Under Beshear’s proposal, local school districts would be required by the bill to provide 11% raises to all full-time employees in fiscal year 2024-2025. Raises for teachers and other certified staff would be in addition to increases based on professional rank as part of a roughly half-billion-dollar annual operations and support budget. The governor reiterated his support for the raises in his State of the Commonwealth speech Wednesday night.
“The Republican governor of Tennessee signed a bill last year to provide their teachers the largest pay raise in their state’s history, and Indiana is looking to do the same,” said Beshear.
“Folks, that is our competition – both to the north and to the south,” Beshear said in his address. “The budget is our opportunity, our chance, to make things right here in Kentucky.”
Stivers acknowledged competition from other states in his remarks before the speech yesterday. He said local boards would have “tools” to be competitive, reiterating Osborne’s point.
“We all know that we have to be competitive with our sister states, and competition with the private sector – and there will be a need for local level officials to have the tools to be competitive with,” said Stivers.
Chance of universal pre-K funding is slim
Any support from the Speaker and Senate President on Wednesday for universal preschool was largely absent. Kentucky now provides state-funded preschool for four-year-olds with family income at or below 160% poverty level and all three and four-year-olds with disabilities. Beshear has proposed funding pre-K for all four-year-olds statewide.

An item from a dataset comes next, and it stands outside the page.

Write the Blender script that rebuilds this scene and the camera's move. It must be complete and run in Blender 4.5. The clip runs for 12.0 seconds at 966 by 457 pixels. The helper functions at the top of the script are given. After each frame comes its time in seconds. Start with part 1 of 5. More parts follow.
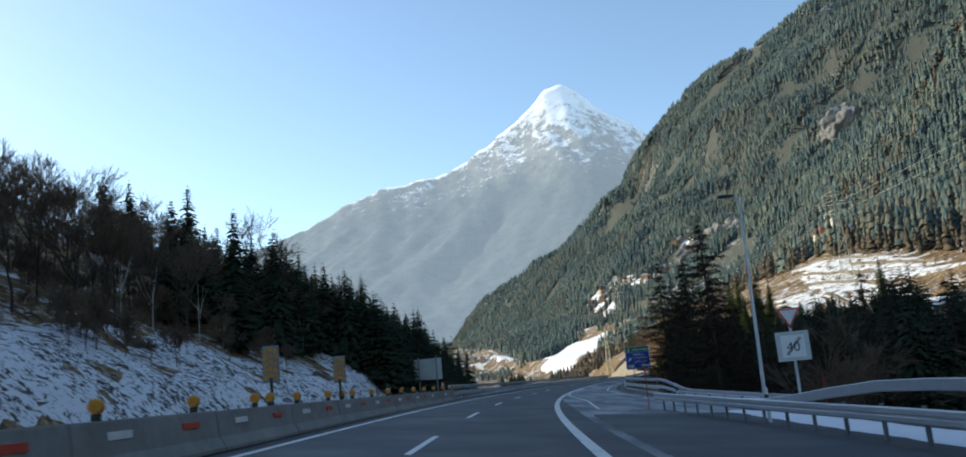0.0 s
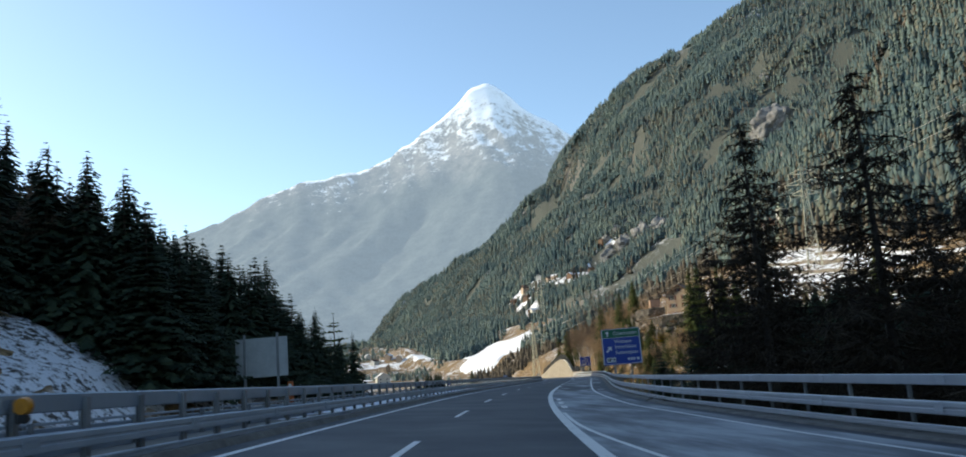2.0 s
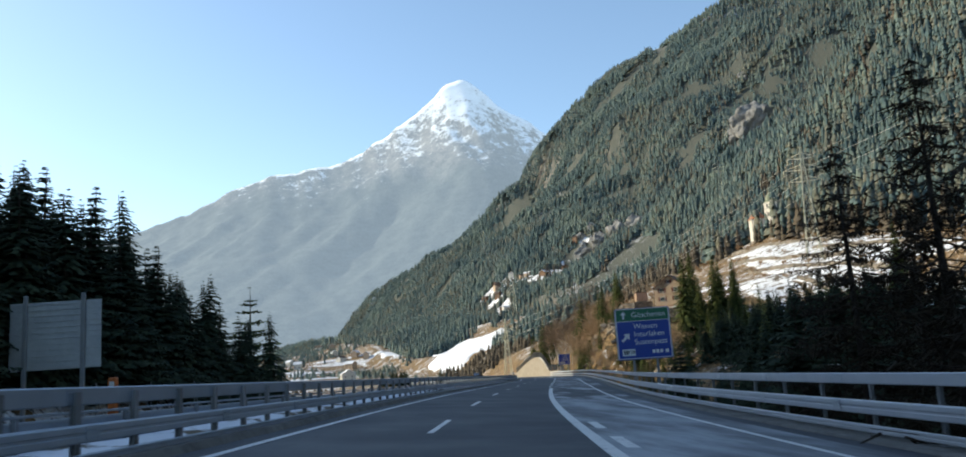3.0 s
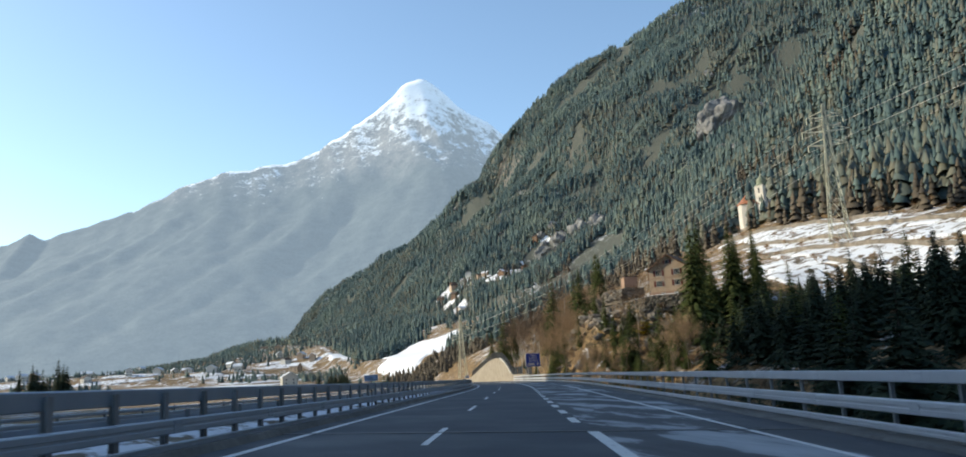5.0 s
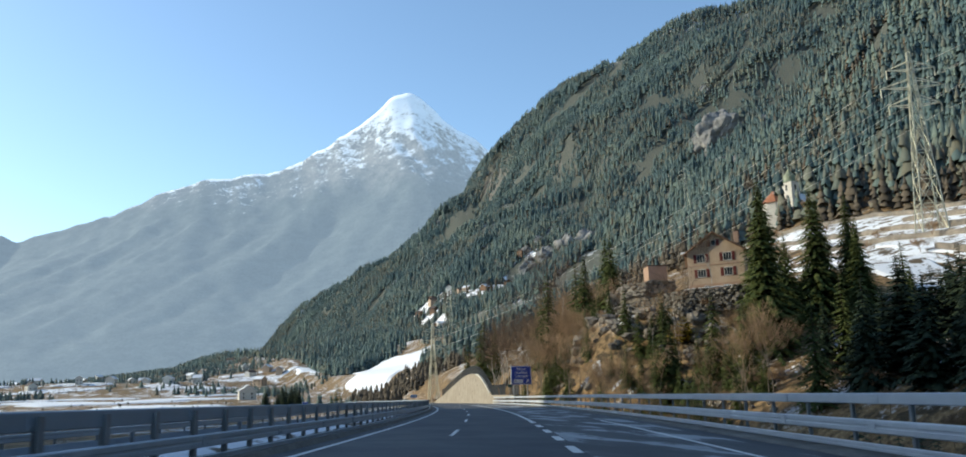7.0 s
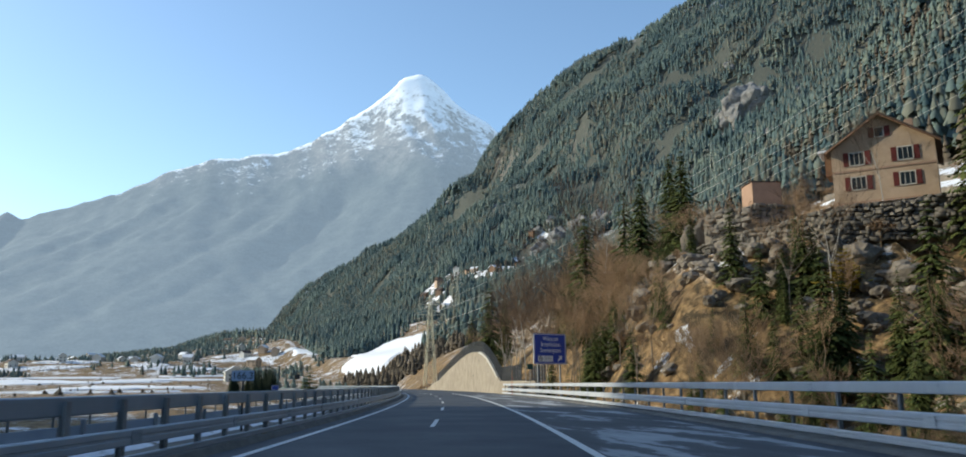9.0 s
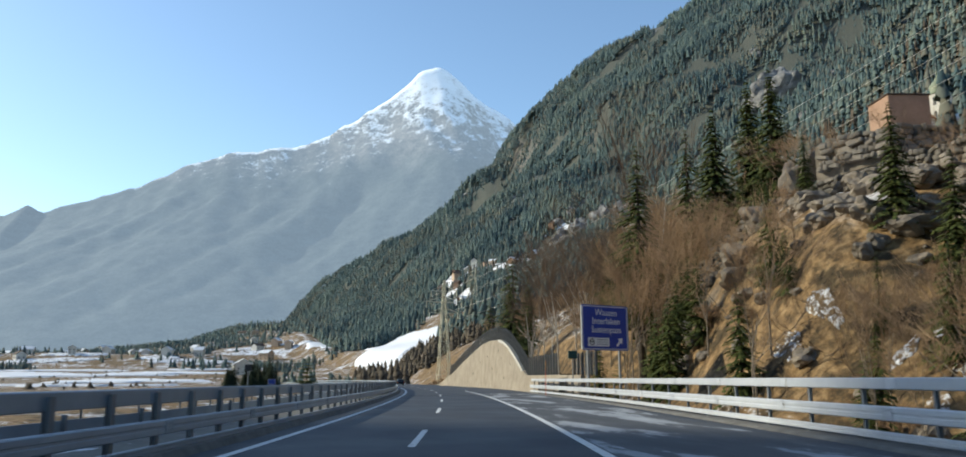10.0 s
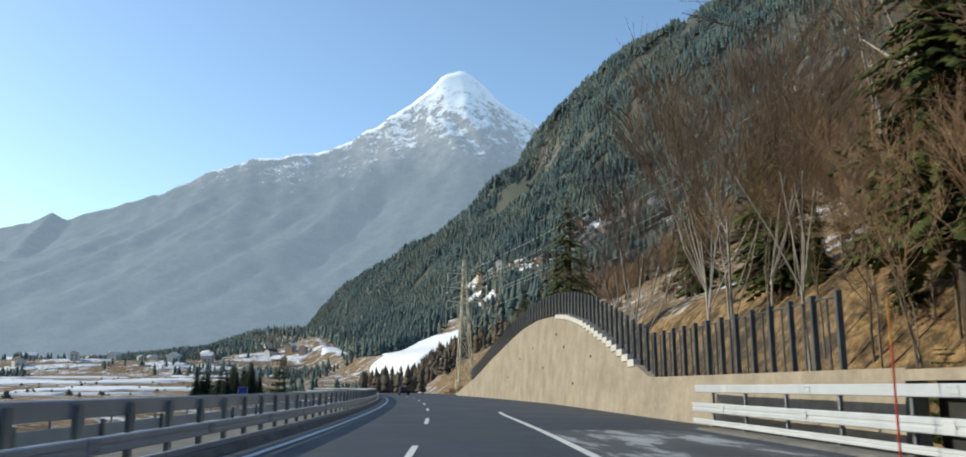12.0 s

Incomes that correspond to 160% poverty under federal guidelines are $31,552 for a family of two or $48,000 for family of four in fiscal year 2023-24.
Osborne’s response to the proposal Wednesday was lukewarm.
“I don’t think there’s much appetite in our chamber for it,” he told reporters. Stivers appeared on board with that statement – a nod to earlier comments he made in the press conference about collaboration with the House throughout the session.
Details of workforce development policy and health policy funding proposals alluded to by Stivers and Osborne Wednesday are expected to become more clear when the House releases its budget in the next week or two. Healthcare access legislation expected to be filed by Rep. Kimberly Moser (R-Taylor Mill) was mentioned by Osborne as a bill to watch.
Tapping of the state’s massive $3.7 billion budget reserve trust fund, or rainy day fund, is also a possibility, the leaders said. By the end of fiscal year 2024 or late June, Osborne said Kentucky will have a “larger budget reserve than is necessary.” But neither he nor Stivers would elaborate on any specific uses for a drawdown of the fund in the 2024-2026 state budget except to say that using the fund for recurring needs – like state retiree cost of living raises – is probably not in the cards.
Stivers said both chambers intend to stay away from “silo budgets” that don’t consider the overall needs of the commonwealth.
“We want to continue to work to create the most competitive tax code because if you want to know why people want to locate here, it’s because of the things we’ve done lately to the tax code,” he said.
Recent tax changes include a trigger mechanism to gradually eliminate the individual income tax (now at 4% from 6% a few budget cycles ago). That tax rate could fall to 3.5% in future years depending on state revenue growth over expenditures (plus a 1% reduction in the income tax) and the size of the rainy day fund.
State lawmakers are now on day three of the 2024 annual legislative session, during which they will pass a roughly $130 billion overall state budget to see the state through fiscal year 2026.